1)My soul, give thanks to the Lord all my being, bless his holy name. My soul, give thanks to the Lord and never forget all his blessings.
2) It is he who forgives all your guilt, who heals every one of your ills, who redeems your life from the grave, who crowns you with love and compassion.
3) The Lord is compassion and love, slow to anger and rich in mercy. He does not treat us according to our sins nor repay us according to our faults.
4) As far as the east is from the west so far does he remove our sins. As a father has compassion on his sons, the Lord has pity on those who fear him.
Second reading: 1 Corinthians 15:45-49
The first man, Adam, as scripture says, became a living soul; but the last Adam has become a life-giving spirit. That is, first the one with the soul, not the spirit, and after that, the one with the spirit. The first man, being from the earth, is earthly by nature; the second man is from heaven. As this earthly man was, so are we on earth; and as the heavenly man is, so are we in heaven. And we, who have been modelled on the earthly man, will be modelled on the heavenly man.
Gospel Acclamation: cf. Ac. 16:14
Alleluia, alleluia!Open our heart, O Lord, to accept the words of your Son. Alleluia!
Gospel: Luke 6:27-38
Jesus said to his disciples: ‘I say this to you who are listening: Love your enemies, do good to those who hate you, bless those who curse you, pray for those who treat you badly. To the man who slaps you on one cheek, present the other cheek too; to the man who takes your cloak from you, do not refuse your tunic. Give to everyone who asks you, and do not ask for your property back from the man who robs you. Treat others as you would like them to treat you. If you love those who love you, what thanks can you expect? Even sinners love those who love them. And if you do good to those who do good to you, what thanks can you expect? For even sinners do that much. And if you lend to those from whom you hope to receive, what thanks can you expect? Even sinners lend to sinners to get back the same amount. Instead, love your enemies and do good, and lend without any hope of return. You will have a great reward, and you will be sons of the Most High, for he himself is kind to the ungrateful and the wicked. ‘Be compassionate as your Father is compassionate. Do not judge, and you will not be judged yourselves; do not condemn, and you will not be condemned yourselves; grant pardon, and you will be pardoned.

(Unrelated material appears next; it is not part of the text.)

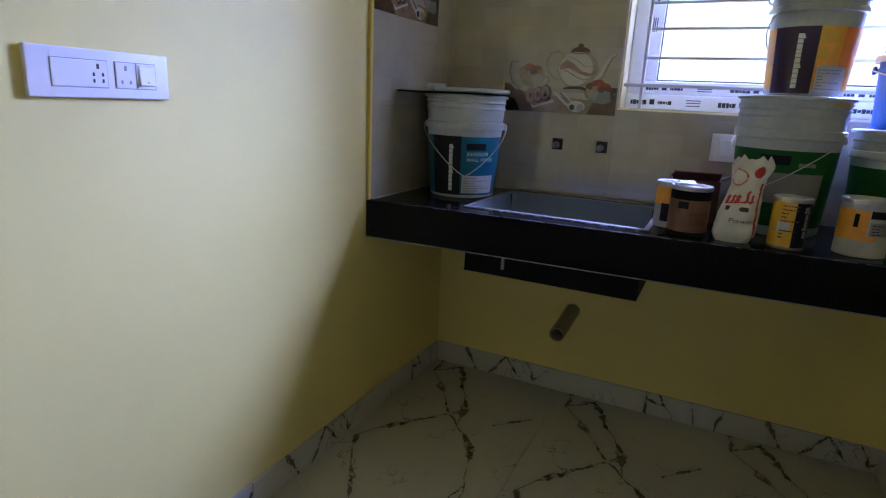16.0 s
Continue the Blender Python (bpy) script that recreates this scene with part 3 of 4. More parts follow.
def wrapped(r0, r1, h, z0, z1, a0, a1, out=0.0012):
    """A label sheet on a tapered wall."""
    def place(u, v):
        z, t = z0 + (z1 - z0) * v, radians(a0 + (a1 - a0) * u)
        r = radius_at(z, h, r0, r1) + out
        return (r * math.cos(t), r * math.sin(t), z)
    return grid_patch(max(4, int((a1 - a0) / 3)), 1, place)


def wrap_place(r0, r1, h, a, z, out=0.002, upright=False):
    """Lays flat (u, v) on a tapered wall, at the angle a and height z; upright turns it to read upwards."""
    def place(u, v):
        if upright:
            u, v = -v, u
        zz = z + v
        r = radius_at(zz, h, r0, r1) + out
        t = radians(a) + u / r
        return (r * math.cos(t), r * math.sin(t), zz)
    return place


def name_blocks(n, size, length, place, material, parent):
    """A row of plain blocks, each a part, where a maker's name stands."""
    rng = random.Random(n)
    widths = [rng.choice((0.5, 0.9, 1.0, 1.1, 1.2)) for _ in range(n)]
    unit, u = length / sum(widths), 0.0
    for k, w in enumerate(widths):
        e = u + w * unit * 0.9
        low = -0.2 * size if k % 6 == 4 else 0.0
        top = size * (0.86 if w < 0.6 else 0.62)
        part("mark_block", flat_shape([(u, low), (e, 0.0), (e, top * 0.96), (u, top)], place), material, parent)
        u += w * unit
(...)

Give, and there will be gifts for you: a full measure, pressed down, shaken together, and running over, will be poured into your lap; because the amount you measure out is the amount you will be given back.’
Prayer over the Offerings
As we celebrate your mysteries, O Lord, with the observance that is your due, we humbly ask you, that what we offer to the honour of your majesty may profit us for salvation. Through Christ our Lord.
Communion Antiphon: Ps 9: 2-3
I will recount all your wonders, I will rejoice in you and be glad, and sing psalms to your name, O Most High.
Prayer after Communion
Grant, we pray, almighty God, that we may experience the effects of the salvation which is pledged to us by these mysteries. Through Christ our Lord.
Love your enemies. How do we respond to hurts and offences? Jesus gives us some valuable teaching in the Gospel of today. Instead of “an eye for an eye and a tooth for a tooth”, forgiving others is a sure sign of love. There is more to David’s act of mercy towards Saul than meets the eye. David does more than take a judicial decision. God chose Saul as King, and so by sparing Saul’s life so that he can continue being king, David shows reverence for God. The Gospel continues with the theme of compassion. Luke’s four beatitudes generally centre around the areas in which the follower of Jesus can reverse the natural tendencies towards greed, harshness of judgment, cruelty and vengeance. These tendencies form quite an accurate picture of how our fallen nature leads us to act. The real challenge is for Jesus’ hearers to be compassionate as God is compassionate with them. This is the heart of the message. If there is going to be any “good” in the Good News, there must be a previous awareness and acceptance of the “bad” news.